BOTH sides in the paramedics strike will be on standby today in case they are summoned back to the Labour Court in its effort to resolve the dispute. The court is expected to issue its recommendation by tomorrow at the earliest.
During yesterday's hearing, the chairman, Ms Evelyn Owens, asked the union to suspend its action. IMPACT, the paramedics' union, refused to do so but said its executive would be on stand by to consider a settlement as soon as it emerged.
Management representatives are understood to have told the court that concession of the claim by more than 3,000 paramedics could unravel public service pay strategy.
Not only would conceding the paramedics' claim for pay parity with the nurses lead to other groups of public service workers in the negotiating queue seeking similar increases, but there was a serious risk of unions which had already settled for much lower amounts submitting new pay claims.
Such a development would also undermine the budgetary parameters for 1997, according to management.
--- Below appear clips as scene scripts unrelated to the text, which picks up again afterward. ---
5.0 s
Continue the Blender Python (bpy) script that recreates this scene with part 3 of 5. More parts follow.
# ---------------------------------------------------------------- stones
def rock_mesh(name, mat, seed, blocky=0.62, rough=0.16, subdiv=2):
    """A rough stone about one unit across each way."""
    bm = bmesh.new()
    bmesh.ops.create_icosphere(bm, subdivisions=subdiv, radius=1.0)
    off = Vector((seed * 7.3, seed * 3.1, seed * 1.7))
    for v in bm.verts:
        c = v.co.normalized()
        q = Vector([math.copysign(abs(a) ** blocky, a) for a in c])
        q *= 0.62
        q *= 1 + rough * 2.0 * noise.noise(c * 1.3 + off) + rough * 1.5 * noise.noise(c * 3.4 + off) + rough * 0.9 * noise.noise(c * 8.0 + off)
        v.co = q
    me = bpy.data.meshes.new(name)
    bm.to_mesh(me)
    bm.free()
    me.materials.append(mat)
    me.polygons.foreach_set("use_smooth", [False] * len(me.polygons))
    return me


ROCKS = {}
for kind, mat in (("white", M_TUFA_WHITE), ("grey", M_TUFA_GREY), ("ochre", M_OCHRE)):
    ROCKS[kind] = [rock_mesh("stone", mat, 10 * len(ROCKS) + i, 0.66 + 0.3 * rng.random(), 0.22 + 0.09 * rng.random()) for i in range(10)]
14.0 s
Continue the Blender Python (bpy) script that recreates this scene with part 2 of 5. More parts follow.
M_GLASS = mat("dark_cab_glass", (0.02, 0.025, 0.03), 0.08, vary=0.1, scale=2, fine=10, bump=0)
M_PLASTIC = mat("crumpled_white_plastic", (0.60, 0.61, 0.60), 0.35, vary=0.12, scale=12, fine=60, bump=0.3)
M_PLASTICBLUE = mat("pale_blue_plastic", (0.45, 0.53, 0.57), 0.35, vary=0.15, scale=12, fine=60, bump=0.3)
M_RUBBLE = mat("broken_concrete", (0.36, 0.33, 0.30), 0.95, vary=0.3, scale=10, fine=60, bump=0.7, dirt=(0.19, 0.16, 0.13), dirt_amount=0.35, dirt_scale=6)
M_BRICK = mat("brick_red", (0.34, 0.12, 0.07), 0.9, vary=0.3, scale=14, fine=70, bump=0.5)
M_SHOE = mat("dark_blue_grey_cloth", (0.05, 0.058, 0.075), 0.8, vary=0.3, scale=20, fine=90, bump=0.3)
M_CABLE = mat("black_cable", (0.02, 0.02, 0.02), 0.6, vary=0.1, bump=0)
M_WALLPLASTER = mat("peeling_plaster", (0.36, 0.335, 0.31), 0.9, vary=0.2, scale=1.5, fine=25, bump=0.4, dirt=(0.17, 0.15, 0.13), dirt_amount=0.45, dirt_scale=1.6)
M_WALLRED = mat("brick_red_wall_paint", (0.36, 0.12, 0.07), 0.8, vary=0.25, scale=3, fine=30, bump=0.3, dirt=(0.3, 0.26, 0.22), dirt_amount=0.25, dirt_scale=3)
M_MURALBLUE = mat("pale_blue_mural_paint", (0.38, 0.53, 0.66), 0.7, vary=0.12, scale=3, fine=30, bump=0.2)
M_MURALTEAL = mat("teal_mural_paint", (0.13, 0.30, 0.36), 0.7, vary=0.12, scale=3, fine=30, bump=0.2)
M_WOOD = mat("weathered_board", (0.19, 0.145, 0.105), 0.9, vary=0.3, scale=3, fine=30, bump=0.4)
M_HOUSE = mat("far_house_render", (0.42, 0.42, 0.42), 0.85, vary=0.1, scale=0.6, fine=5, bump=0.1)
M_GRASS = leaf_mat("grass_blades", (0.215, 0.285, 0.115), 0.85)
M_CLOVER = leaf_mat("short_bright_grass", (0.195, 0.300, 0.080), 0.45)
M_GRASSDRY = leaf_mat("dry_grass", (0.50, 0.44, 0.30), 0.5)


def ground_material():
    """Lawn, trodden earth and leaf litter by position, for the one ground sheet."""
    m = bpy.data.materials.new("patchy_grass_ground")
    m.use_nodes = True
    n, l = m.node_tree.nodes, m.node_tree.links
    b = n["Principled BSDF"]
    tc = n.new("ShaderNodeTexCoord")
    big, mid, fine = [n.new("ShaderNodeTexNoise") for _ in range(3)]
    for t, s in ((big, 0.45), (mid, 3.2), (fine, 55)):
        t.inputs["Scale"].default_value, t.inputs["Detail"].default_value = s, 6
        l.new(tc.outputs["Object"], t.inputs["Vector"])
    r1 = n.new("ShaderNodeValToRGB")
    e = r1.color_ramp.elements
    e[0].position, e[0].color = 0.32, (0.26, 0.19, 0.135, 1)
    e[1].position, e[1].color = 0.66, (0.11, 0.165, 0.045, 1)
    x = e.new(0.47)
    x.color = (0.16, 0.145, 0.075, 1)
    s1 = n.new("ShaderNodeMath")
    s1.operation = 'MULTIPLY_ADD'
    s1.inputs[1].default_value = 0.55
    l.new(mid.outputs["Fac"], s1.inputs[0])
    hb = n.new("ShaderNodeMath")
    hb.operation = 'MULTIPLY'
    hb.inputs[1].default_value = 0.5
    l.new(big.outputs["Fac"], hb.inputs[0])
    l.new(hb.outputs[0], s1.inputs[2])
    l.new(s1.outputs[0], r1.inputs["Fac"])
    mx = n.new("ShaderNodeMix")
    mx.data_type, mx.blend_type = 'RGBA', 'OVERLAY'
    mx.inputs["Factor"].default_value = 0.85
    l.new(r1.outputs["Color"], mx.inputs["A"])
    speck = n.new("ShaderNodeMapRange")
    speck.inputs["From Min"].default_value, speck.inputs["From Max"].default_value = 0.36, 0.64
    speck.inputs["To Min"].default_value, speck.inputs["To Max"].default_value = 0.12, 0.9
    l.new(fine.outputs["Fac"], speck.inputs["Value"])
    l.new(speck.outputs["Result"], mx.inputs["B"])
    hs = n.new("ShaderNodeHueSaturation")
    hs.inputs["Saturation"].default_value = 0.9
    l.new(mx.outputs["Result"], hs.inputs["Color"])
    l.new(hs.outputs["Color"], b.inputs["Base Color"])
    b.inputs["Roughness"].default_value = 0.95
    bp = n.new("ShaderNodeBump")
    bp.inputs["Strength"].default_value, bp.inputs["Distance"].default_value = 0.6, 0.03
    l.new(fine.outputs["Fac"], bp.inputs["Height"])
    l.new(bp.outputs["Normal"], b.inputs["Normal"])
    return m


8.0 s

They are denying there is any absolute pay parity with nursing grades and maintain that the whole point of pay restructuring negotiations was to move away from traditional linkages. The nurses settlement was accepted on all sides as unique, and other groups, including paramedics, must have regard to the average pay rise parameter of 5.5 per cent.
IMPACT is understood to have told the court that the current strike was due to management unilaterally setting aside all previous agreements. Union representatives said paramedic grades had no existence, for pay purposes, outside the context of nursing pay scales.